Common Sales Pipeline Mistakes to Avoid

Even strong teams undermine their pipelines with avoidable mistakes. Recognizing these patterns early helps you protect the gains from the strategies above.
The most damaging mistakes include:
- Inflating deal probabilities to make the forecast look better
- Skipping qualification to chase volume over fit
- Ignoring stalled deals instead of disqualifying or re-engaging them
- Letting CRM data go stale until reporting becomes guesswork
- Treating pipeline reviews as interrogations rather than coaching sessions
- Confusing activity with progress (calls made ≠ deals advanced)
Avoiding these mistakes is often a bigger lever than adopting a new tactic.
Sales Pipeline Metrics You Should Track Weekly
Tracking the right pipeline metrics weekly gives you the visibility to fix problems while they’re still small. Monthly reviews are too late, and daily reviews create noise.

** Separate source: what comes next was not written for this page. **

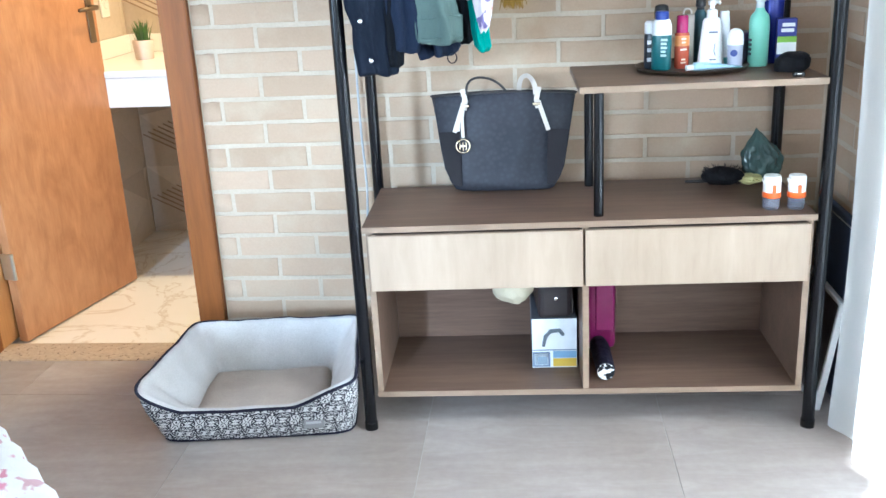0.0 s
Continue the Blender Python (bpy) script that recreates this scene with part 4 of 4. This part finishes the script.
for z in (0.02, 0.045, 0.065):
    part("print_bar", box(-0.012, -0.002, -0.0185, -0.0145, z, z + 0.010), plastic("white_print", (0.65, 0.66, 0.68)), body)
b = bottle("black_capped_bottle", 0.806, 0.345, ZT, "grey bottle with a rounded black cap")
sm(part("body", lathe([(0.017, 0), (0.019, 0.003), (0.019, 0.10), (0.012, 0.118)], 24), plastic("smoke_plastic", (0.10, 0.11, 0.13)), b))
sm(part("cap", lathe([(0.012, 0.118), (0.0175, 0.124), (0.019, 0.140), (0.0165, 0.156), (0.008, 0.160)], 24), plastic("black_cap_plastic", (0.02, 0.021, 0.024), 0.25), b), 60)
b = bottle("pink_spray_bottle", 0.846, 0.262, ZT, "slim amber and orange spray bottle with a magenta cap", rz=10)
body = sm(part("body", lathe([(0.0165, 0), (0.018, 0.003), (0.018, 0.088), (0.016, 0.092)], 28), plastic("amber_gel_plastic", (0.42, 0.085, 0.045), 0.15), b))
sm(part("label_band", lathe([(0.0183, 0.058), (0.0183, 0.085)], 28), plastic("orange_label", (0.62, 0.22, 0.06)), body))
sm(part("cap", lathe([(0.0145, 0.092), (0.0145, 0.132), (0.012, 0.136), (0.006, 0.137)], 24), plastic("magenta_cap", (0.30, 0.01, 0.09), 0.2), b))
for z, w in ((0.075, 0.012), (0.066, 0.009), (0.048, 0.016), (0.022, 0.010), (0.014, 0.013)):
    part("print_bar", box(-w / 2 - 0.002, w / 2 - 0.002, -0.0196, -0.0175, z, z + 0.004), plastic("cream_print", (0.75, 0.6, 0.45)), body)
b = bottle("clear_blister_holder", 0.866, 0.300, ZT, "pale clear plastic holder with a hanging loop")
part("holder", box(-0.016, 0.016, -0.007, 0.007, 0, 0.135, 0.004, seg=2), plastic("frosted_plastic", (0.55, 0.5, 0.45), 0.25, **{"Transmission Weight": 0.5}), b)
part("loop", tube([(0.010 * math.cos(a) - 0.002, 0, 0.138 + 0.011 * math.sin(a)) for a in [i * 6.283 / 20 for i in range(20)]], 0.0022, 8, closed=True), plastic("frosted_loop", (0.6, 0.56, 0.52)), b, smooth=True)
b = bottle("black_pump_bottle", 0.908, 0.365, ZT, "dark bottle with a black pump behind the lotion")
sm(part("body", lathe([(0.022, 0), (0.024, 0.004), (0.024, 0.115), (0.010, 0.14)], 24), plastic("dark_teal_plastic", (0.03, 0.09, 0.11)), b))
sm(part("pump", lathe([(0.010, 0.14), (0.010, 0.146), (0.013, 0.148), (0.013, 0.166), (0.008, 0.168)], 20), plastic("black_pump_plastic", (0.015, 0.015, 0.018)), b))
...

| Metric | What It Tells You | Healthy Benchmark |
| Pipeline Coverage | Pipeline value vs. quota | 3x to 4x quota |
| Win Rate | % of qualified deals closed | 20–30% (B2B avg) |
| Sales Velocity | Speed revenue moves through pipeline | Track trend, not absolute |
| Avg. Deal Size | Revenue per closed deal | Stable or growing |
| Sales Cycle Length | Days from create to close | Trending down |
| Forecast Accuracy | Predicted vs. actual close | 90%+ |
Use these as your weekly pulse check. When any metric trends wrong for two weeks straight, it’s a signal to act.
Final Thoughts
Improving your sales pipeline isn’t about finding one magic tactic. It’s about building a disciplined system where every stage feeds the next with clean data, qualified deals, and consistent execution.
Start with the strategies that address your biggest current gap. If your forecasts are wrong, fix hygiene and stage definitions first. If deals are stalling, tighten qualification and shorten your cycle. If your team isn’t scaling, standardize your process and lean on automation.
The teams that win in 2026 won’t be the ones with the most leads. They’ll be the ones with the cleanest pipelines, the sharpest qualification, and the discipline to coach from data rather than gut feel. Build that system, and predictable revenue stops being a hope and starts being a habit.
Frequently Asked Questions
How often should I review my sales pipeline?
Review your pipeline weekly at the rep level and monthly at the leadership level. Weekly cadences catch stalled deals early, while monthly reviews surface bigger trends across stages, segments, and team performance.
What’s a healthy sales pipeline coverage ratio?
A healthy pipeline coverage ratio sits between 3x and 4x your quota. If your team needs to close $1M, you want $3M to $4M in qualified pipeline to account for normal slippage and lost deals.
How can I tell if a deal is stuck or just slow?
A deal is genuinely stuck when it sits in the same stage for longer than 2x your average cycle length for that stage, with no recent buyer activity. Slow deals still show forward motion, just at a measured pace.
What’s the fastest way to improve sales pipeline quality?
The fastest way to improve pipeline quality is to tighten your qualification criteria and disqualify weak deals aggressively. A smaller, cleaner pipeline almost always converts better than a bloated one.
Do I really need a CRM to manage my sales pipeline?
Yes. While small teams can technically survive on spreadsheets, a CRM becomes essential the moment you need accurate forecasting, automation, or shared visibility across more than one or two reps.